In it, Proulx explained the issue to him in this way (and it’s worth noting the language here, given the outcome): “finance directorate is required to insure claims and substantiating data are in conformity with rules and policies of the Senate prior to reimbursement …

“Unfortunately, the type of services that were provided by Mrs. Lambert is not an expenditure that is allowed under the above Senate guidelines.”

This, you may unsurprised to learn, wasn’t the end of things for Duff. “If you wish to pursue this matter,” Proulx added, “you may submit a request to the Standing Committee on Internal Economy, Budgets and Administration for its consideration.”

That sounded about right to Duffy.

It was only in the moments immediately prior to Duffy’s makeup problem coming up on Internal Economy’s agenda that the senator from Prince Edward Island—or perhaps someone with a better grasp of the important than him—dropped the idea of bringing this up on the floor for discussion.

And yet—that wasn’t that the end of the story either. Because the reason Lambert turned up as a witness in Courtroom 33 at all was that another of her invoices got paid with public money.

This second one, involving a G8 event in May 2010, when Lambert made up Duffy and Prime Minister Harper, got dealt with through Donohue’s Maple Ridge Media.

Maple Ridge Media issued many, many cheques to pay for ostensibly parliamentary business; in doing so, it allegedly evaded the oversight of Senate finance people like Proulx. Including for makeup.

In other words, after Duffy learned that looking good on camera wasn’t anything the public would pay for, he seems to have found another way to get the taxpayer to do just that.

Much of today’s proceedings flew by in a spray of paper, with Neubauer flashing invoice after invoice across the large flat-screen televisions positioned around the courtroom. In his questioning of Proulx he progressed in pedantic fashion, inexorably, as though following a recipe for checkmate in a book.

Over and over again, Duffy’s signature flew by too on the great screens, a scrawl like the erratic dashes on a Richter scale, or the readings of a lie detector.

But Neubauer’s instrument is Proulx, who in her testimony, the flashbacks she delivers of times past with Duff, appears always polite, reasonable, appealing.
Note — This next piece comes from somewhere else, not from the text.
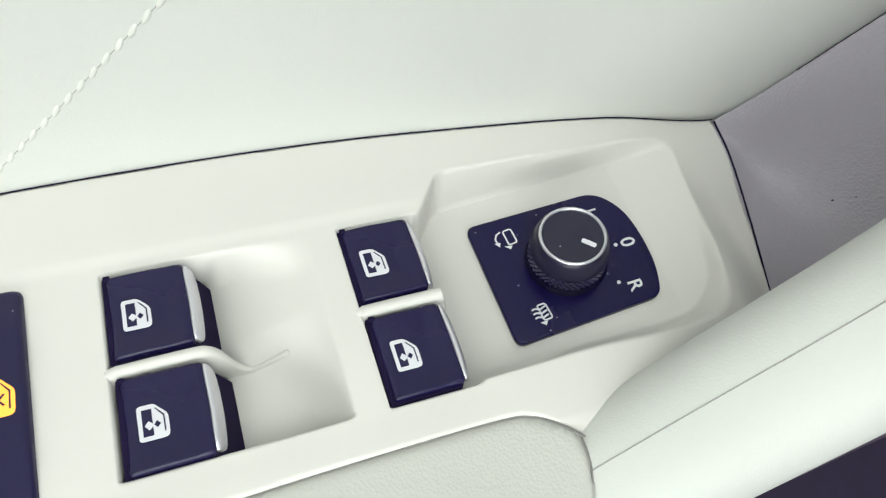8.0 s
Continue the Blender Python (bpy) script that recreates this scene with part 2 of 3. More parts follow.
def seam_y(x):
    """Where the upper trim meets the armrest, seen from above, softly rounded."""
    x = np.asarray(x, float)
    return sum(np.interp(x + o, SEAM_X, SEAM_Y) for o in (-0.016, -0.008, 0, 0.008, 0.016)) / 5


def wall_y(x, z):
    x, z = np.asarray(x, float), np.asarray(z, float)
    top = smooth(x, 0.05, 0.10) * np.clip(z - (0.759 - 0.13 * (x - 0.088)), 0, 1)
    far = 0.0310 - 0.035 * (x + np.sqrt(x * x + 0.0016))
    crease = 0.602 + 1.5 * np.maximum(0, x - 0.13)
    k = smooth(z - crease, 0, 0.11)
    return seam_y(x) * (1 - k) + far * k - 0.12 * (z - 0.6) - 0.44 * (z - 0.6) * np.abs(z - 0.6) + 0.25 * top


door = holder("door_1", "cream leather-trimmed car door with armrest and pull handle", "car door", kind="structure")
xs = np.concatenate([np.linspace(-0.7, -0.2, 26)[:-1], np.linspace(-0.2, 0.3, 126), np.linspace(0.3, 0.8, 26)[1:]])
zs = np.linspace(0.52, 0.86, 103)
face = [[(x, float(wall_y(x, z)) + (0.0008 if z < 0.6 else 0), z) for z in zs] for x in xs]
back = [[(x, 0.11, 0.86), (x, 0.11, 0.52)] for x in xs]
grid_mesh("upper_trim", [f + b for f, b in zip(face, back)], LEATHER, door, "smooth cream leather upper door trim", closed=True, caps=True)

PANEL_TOP = [(x, float(seam_y(x)) - 0.0003) for x in np.linspace(-0.1136, 0.1300, 60)]
PANEL_LOW = [tuple(p) for p in spline([(0.0405, -0.0680), (0.0365, -0.0640), (0.0305, -0.0600), (0.0230, -0.0586), (0.0, -0.0584), (-0.03, -0.0588), (-0.060, -0.0600), (-0.078, -0.0605), (-0.0865, -0.0592), (-0.0925, -0.0548),
                                       (-0.0965, -0.0475), (-0.1010, -0.0320), (-0.1055, -0.0150), (-0.1098, 0.005), (-0.1135, 0.0260)], 150)]
PANEL = PANEL_TOP + [(0.1290, 0.002), (0.1237, -0.022), (0.1147, -0.046), (0.104, -0.076), (0.052, -0.0775)] + PANEL_LOW


def armrest_z(x, y):
    """A soft pad: its outer edge rolls off. The slight slope towards the switch panel is added, to imitate a slanting
    light streak.
    """
    fold = -0.0625 - 0.24 * (x + 0.075)
    near = smooth(x, -0.085, -0.05)
    roll = np.clip((-0.084 - y) / 0.018, 0, 1)
    z = 0.6005 - 0.014 * roll ** 2.2 - 0.0010 * smooth(y - fold, 0, 0.016) * near * smooth(x, 0.045, 0.02)
    return z - 0.02 * smooth(np.abs(x + 0.2), 0.25, 0.6)


PAD = [(x, float(seam_y(x)) - 0.0003) for x in np.linspace(-0.5, -0.1142, 30)]
LOW_OUT = [tuple(p) for p in inset(PANEL, -0.0002)[len(PANEL_TOP) + 5:]]
pad_edge = PAD + LOW_OUT[:3:-1] + [(0.0392, -0.0682),
                  (0.0390, -0.0727), (0.0374, -0.0778), (0.0352, -0.0835), (0.0338, -0.0885), (0.0308, -0.0930), (0.0255, -0.0962), (0.0150, -0.0982), (0.0, -0.0992), (-0.06, -0.101), (-0.5, -0.104)]
relief("armrest_pad", pad_edge, armrest_z, 0.0015, PAD_SKIN, door, "soft cream leather armrest pad", skirt=0.007, edge=0.0006)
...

Her examination-in-chief is all but dismantling the defence of Donald Bayne, who has suggested in his cross-examinations that nothing is clear about the Senate, that it is a topsy-turvy world worthy of Escher, and that Sen. Duffy did not understand it, could not be expected to understand it.

In muddling through, Bayne seems to want to argue, Duffy behaved as other senators did.
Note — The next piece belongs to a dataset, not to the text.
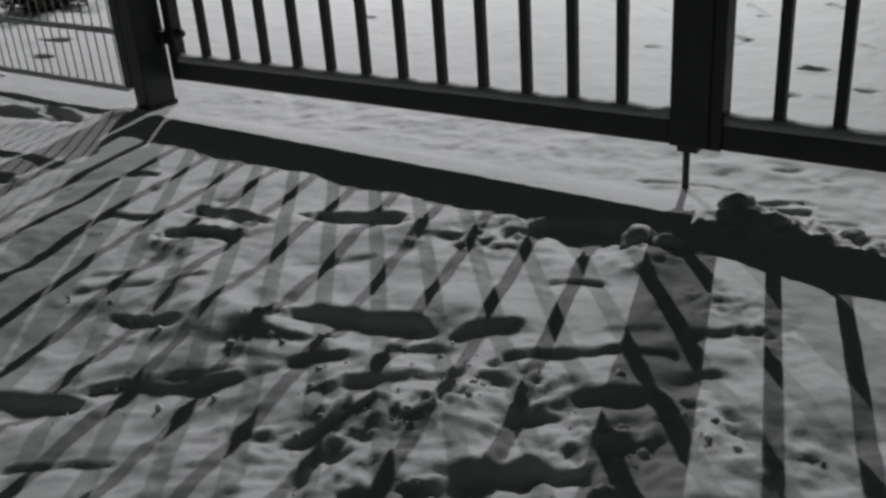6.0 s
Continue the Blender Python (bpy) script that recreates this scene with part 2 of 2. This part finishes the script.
# old prints beside the way
drag(2.96, -2.64, 3.00, -2.24, 0.06, 0.04)
drag(3.14, -2.63, 2.99, -1.68, 0.09, 0.05)
drag(2.46, -2.94, 2.51, -2.89, 0.045, 0.045)
drag(1.47, -1.21, 1.66, -1.30, 0.05, 0.04)
drag(1.06, -0.84, 1.15, -0.74, 0.04, 0.035)
drag(1.25, -0.75, 1.47, -0.85, 0.05, 0.04)
drag(-0.86, -0.65, -0.65, -0.67, 0.05, 0.05)
drag(-0.81, -0.80, -0.65, -0.75, 0.05, 0.045)
drag(-0.54, -0.55, -0.35, -0.48, 0.06, 0.05)
drag(-1.04, -0.79, -0.93, -0.76, 0.05, 0.03)
drag(-0.25, -0.53, -0.17, -0.50, 0.05, 0.03)
drag(-1.75, -0.80, -1.56, -0.74, 0.06, 0.05)
drag(-2.43, -0.36, -1.91, -0.27, 0.07, 0.06)
drag(-2.08, -0.24, -1.86, -0.28, 0.06, 0.05)
drag(0.02, -0.36, 0.12, -0.33, 0.11, 0.09, 0.5)
drag(0.04, -0.01, 0.14, 0.01, 0.015, 0.012)
drag(0.14, 0.01, 0.28, 0.04, 0.02, 0.012)
drag(0.34, -0.04, 0.45, 0.03, 0.035, 0.03)
drag(-3.10, 0.44, -2.95, 0.49, 0.05, 0.03)
drag(-3.02, 0.47, -2.94, 0.47, 0.06, 0.04)
drag(-2.83, 0.22, -2.75, 0.25, 0.05, 0.04)
drag(0.39, -0.06, 0.48, -0.03, 0.050, 0.045)
drag(0.53, -0.08, 0.59, -0.05, 0.040, 0.030)
drag(0.69, 0.00, 0.78, 0.12, 0.050, 0.040)
drag(0.33, 0.20, 0.38, 0.23, 0.030, 0.020)
drag(0.45, 0.19, 0.47, 0.19, 0.030, 0.025)
drag(0.78, -0.20, 0.82, -0.18, 0.040, 0.030)
# broad deep hollow added so that this patch lies dark, then its two arms
drag(3.05, -2.45, 3.09, -1.95, 0.16, 0.12, 0.2)
drag(2.84, -2.36, 3.02, -2.12, 0.06, 0.06)
drag(3.10, -1.75, 3.16, -1.35, 0.06, 0.06)
# furrows and prints along the way to the gate
drag(2.70, -3.71, 2.90, -2.91, 0.071, 0.060, 0.2)
drag(2.66, -3.80, 2.70, -3.70, 0.047, 0.036, 0.4)
drag(2.51, -4.05, 2.60, -3.95, 0.062, 0.044, 0.4)
drag(2.66, -4.11, 2.74, -3.90, 0.044, 0.029, 0.4)
drag(2.51, -4.39, 2.59, -4.33, 0.031, 0.025)
drag(2.59, -3.25, 2.70, -3.30, 0.051, 0.037)
drag(2.50, -3.34, 2.56, -3.34, 0.051, 0.045)
drag(2.39, -3.35, 2.42, -3.32, 0.054, 0.050)
drag(2.59, -3.50, 2.63, -3.50, 0.031, 0.029)
drag(2.43, -3.73, 2.46, -3.72, 0.024, 0.023)
drag(2.96, -3.64, 3.08, -3.57, 0.061, 0.042, 0.4)
drag(2.93, -3.83, 3.02, -3.78, 0.053, 0.040, 0.4)
drag(3.01, -4.01, 3.07, -3.93, 0.032, 0.025)
drag(3.03, -3.07, 3.12, -3.02, 0.062, 0.048, 0.4)
drag(3.08, -3.21, 3.18, -3.22, 0.048, 0.038)
drag(1.95, -3.74, 2.02, -3.72, 0.036, 0.031)
drag(2.07, -3.68, 2.10, -3.67, 0.024, 0.024)
drag(1.66, -4.20, 1.71, -4.18, 0.040, 0.035)
drag(1.69, -4.30, 1.74, -4.30, 0.032, 0.030)
drag(2.52, -4.76, 2.60, -4.73, 0.031, 0.025)
drag(2.11, -4.70, 2.25, -4.73, 0.044, 0.030)
drag(3.01, -4.38, 3.11, -4.23, 0.041, 0.027)
drag(2.51, -4.39, 2.57, -4.36, 0.033, 0.029)
drag(3.19, -3.35, 3.26, -3.36, 0.054, 0.046)
drag(2.94, -2.58, 2.99, -2.35, 0.062, 0.041)
drag(3.04, -3.97, 3.08, -3.92, 0.037, 0.032)
drag(0.77, -2.41, 0.89, -2.23, 0.048, 0.031)
drag(0.89, -2.23, 0.89, -1.94, 0.054, 0.035)
drag(1.10, -2.85, 1.22, -2.66, 0.039, 0.025)
drag(1.23, -2.97, 1.35, -2.84, 0.035, 0.023)
drag(1.35, -2.81, 1.43, -2.75, 0.034, 0.026)
drag(1.44, -2.68, 1.54, -2.57, 0.034, 0.023)
drag(1.43, -2.39, 1.64, -2.18, 0.047, 0.030)
drag(1.40, -3.09, 1.40, -2.98, 0.036, 0.028)
drag(1.76, -1.69, 1.81, -1.64, 0.062, 0.054)
drag(1.76, -1.92, 1.79, -1.82, 0.039, 0.030)
drag(1.88, -1.83, 1.92, -1.84, 0.031, 0.028)
drag(1.88, -2.30, 1.90, -2.28, 0.022, 0.021)
drag(1.45, -1.21, 1.53, -1.24, 0.055, 0.045)
drag(1.72, -1.09, 1.79, -1.10, 0.055, 0.047)
drag(1.27, -1.73, 1.31, -1.43, 0.055, 0.036)
drag(0.99, -1.60, 1.05, -1.53, 0.053, 0.042)
drag(0.84, -1.82, 0.90, -1.77, 0.038, 0.031)
drag(1.15, -1.56, 1.19, -1.53, 0.047, 0.043)
drag(0.86, -3.09, 0.93, -3.02, 0.031, 0.024)
drag(1.00, -3.17, 1.03, -3.13, 0.015, 0.013)
drag(0.82, -2.71, 0.90, -2.65, 0.021, 0.016)
drag(1.49, -2.96, 1.54, -2.93, 0.020, 0.018)
drag(1.89, -3.01, 1.95, -2.93, 0.032, 0.025)
drag(2.28, -2.63, 2.35, -2.60, 0.050, 0.041)
drag(1.49, -3.22, 1.51, -3.20, 0.014, 0.014)
drag(1.28, -3.23, 1.30, -3.22, 0.014, 0.015)
drag(-0.19, -1.92, -0.07, -1.82, 0.057, 0.038)
drag(-0.15, -2.51, 0.00, -2.35, 0.046, 0.030)
drag(0.02, -1.63, 0.07, -1.54, 0.054, 0.042)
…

Some of that remains to be seen. (At least part of Proulx’s testimony did seem nearly far-fetched, as when she made ordering photographs through the Senate sound as byzantine a process as buying bread in the former Soviet Union.) But not all appears unclear.
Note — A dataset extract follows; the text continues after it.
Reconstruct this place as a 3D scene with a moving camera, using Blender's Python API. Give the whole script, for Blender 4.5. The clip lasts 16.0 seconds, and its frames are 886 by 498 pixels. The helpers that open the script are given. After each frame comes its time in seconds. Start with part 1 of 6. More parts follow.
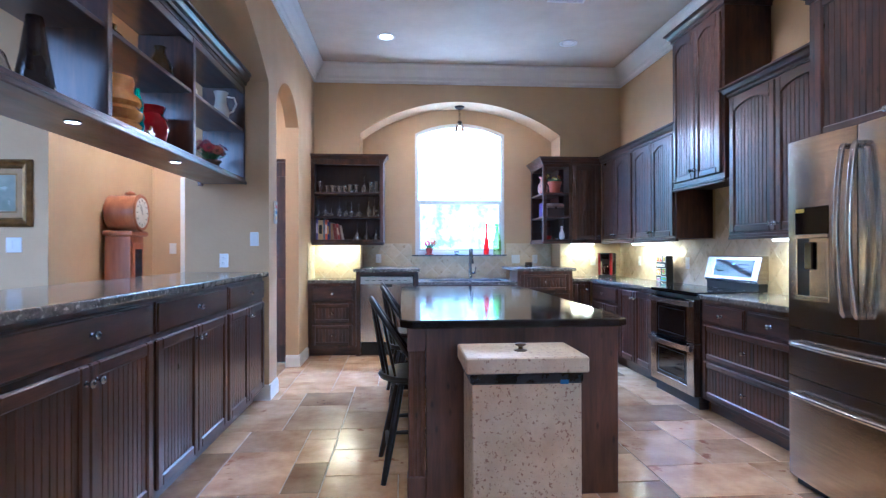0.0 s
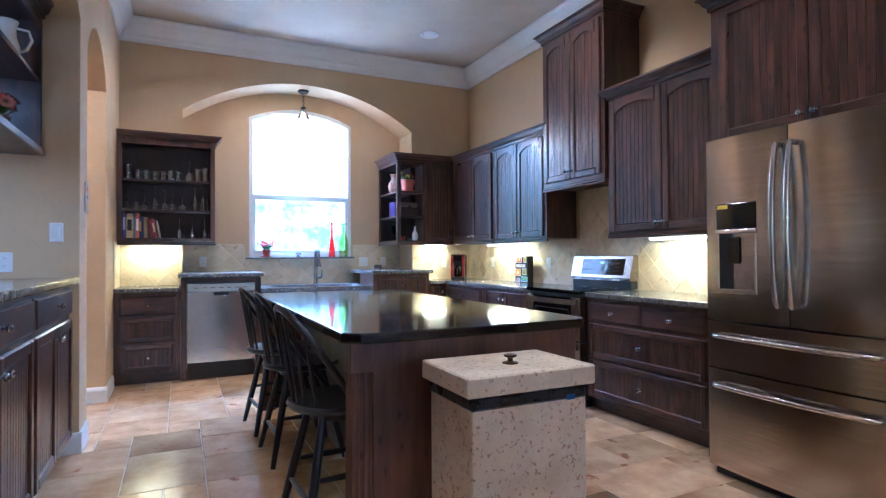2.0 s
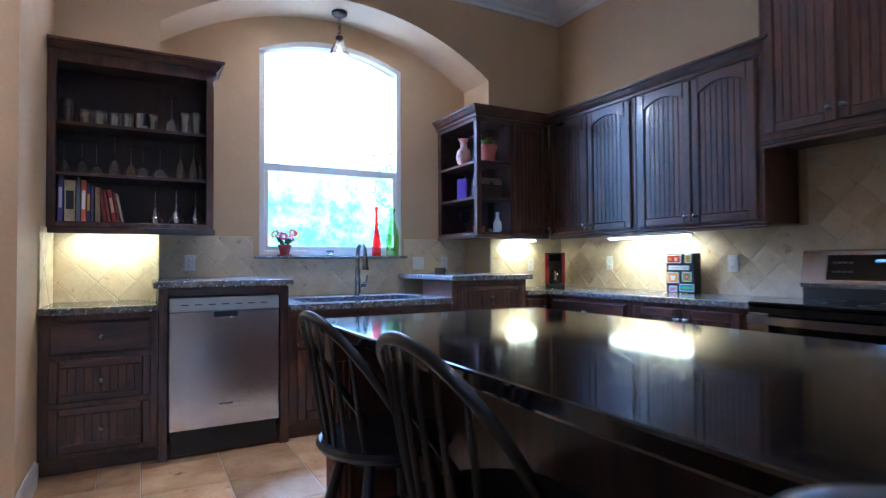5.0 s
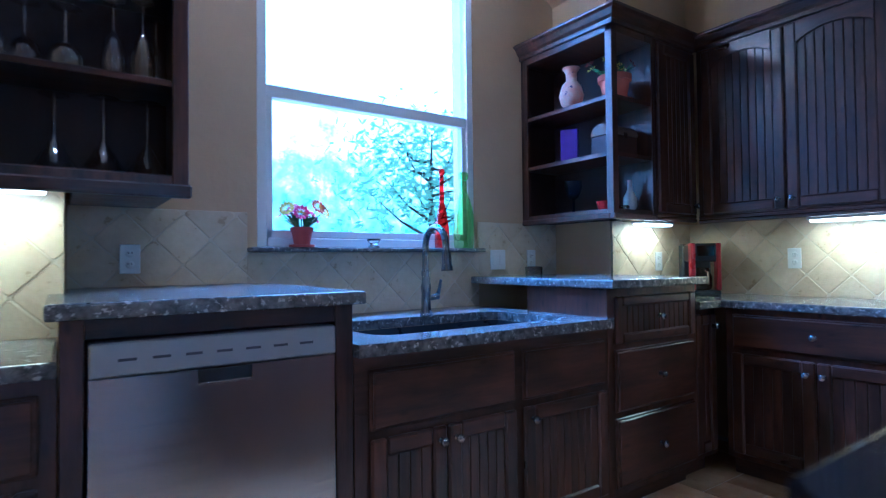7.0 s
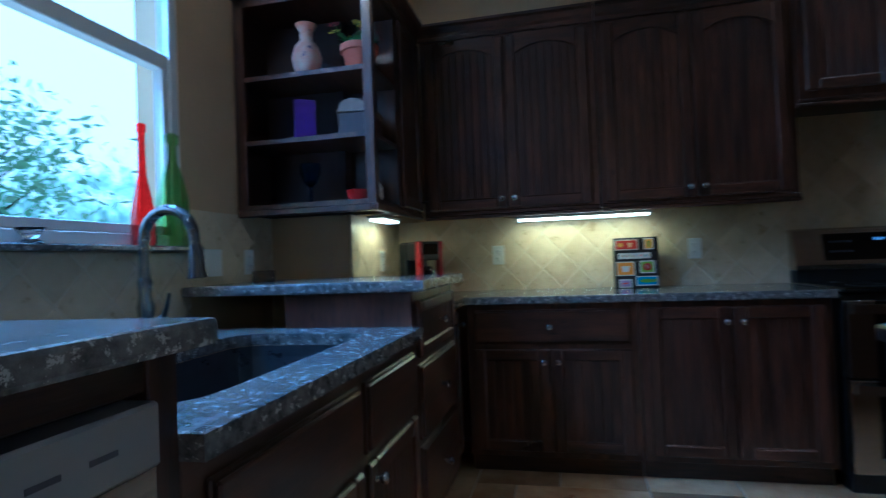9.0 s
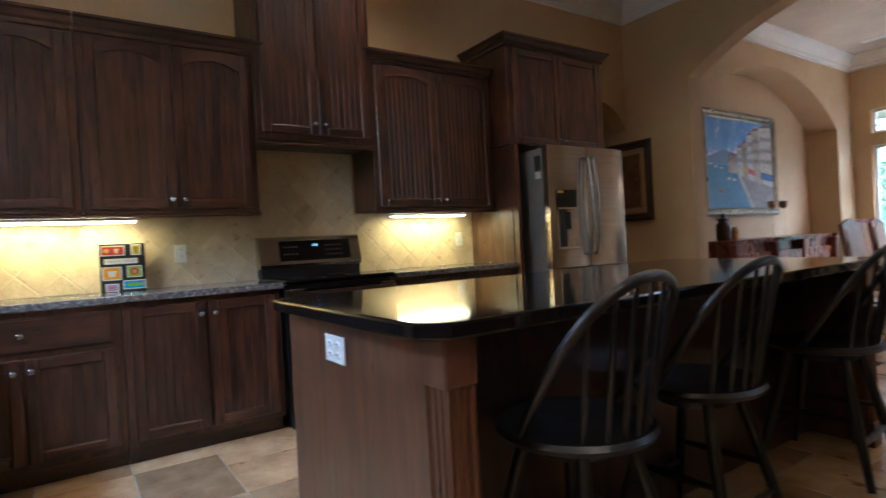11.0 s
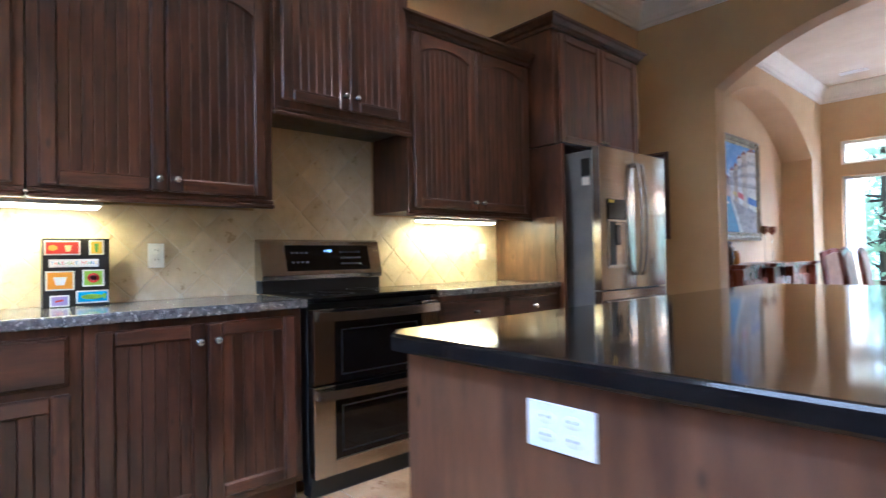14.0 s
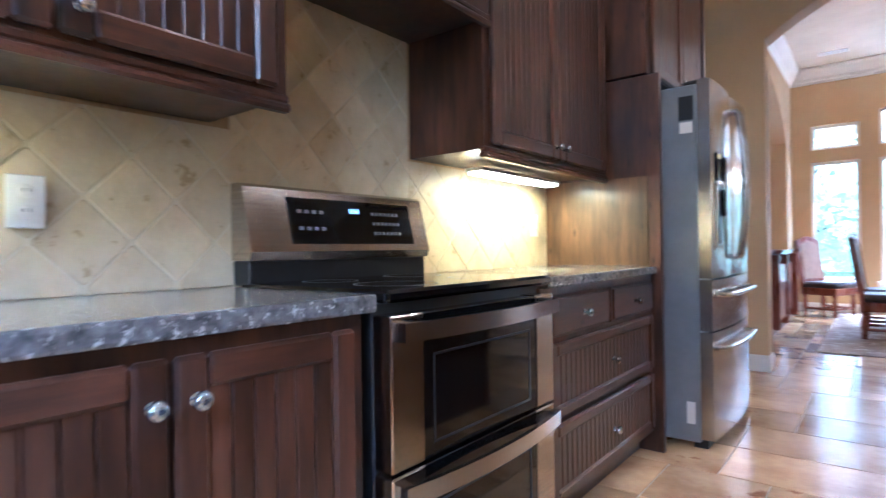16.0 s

Duffy, it may be reasonable to conclude, knew enough about Senate rules to know this: that if he wanted to get his makeup paid, it was best to circumvent them.

Meanwhile, you can still see Duffy, from time to time, doing what he’s best at: holding court, like he used to do on TV.

There he is, one on one with a juridically frocked gentleman on the first floor smiling while he talks; in corners with a crony and his lawyer, gesturing meaningfully, throwing his hands up; or recounting anecdotes to the small groups of well-wishers who parade through Courtroom 33.

Then it’s back to sitting there and looking dark behind his lawyers. There it is, flashing in the trees. Hubris. We may catch another glimpse of it before we’re through.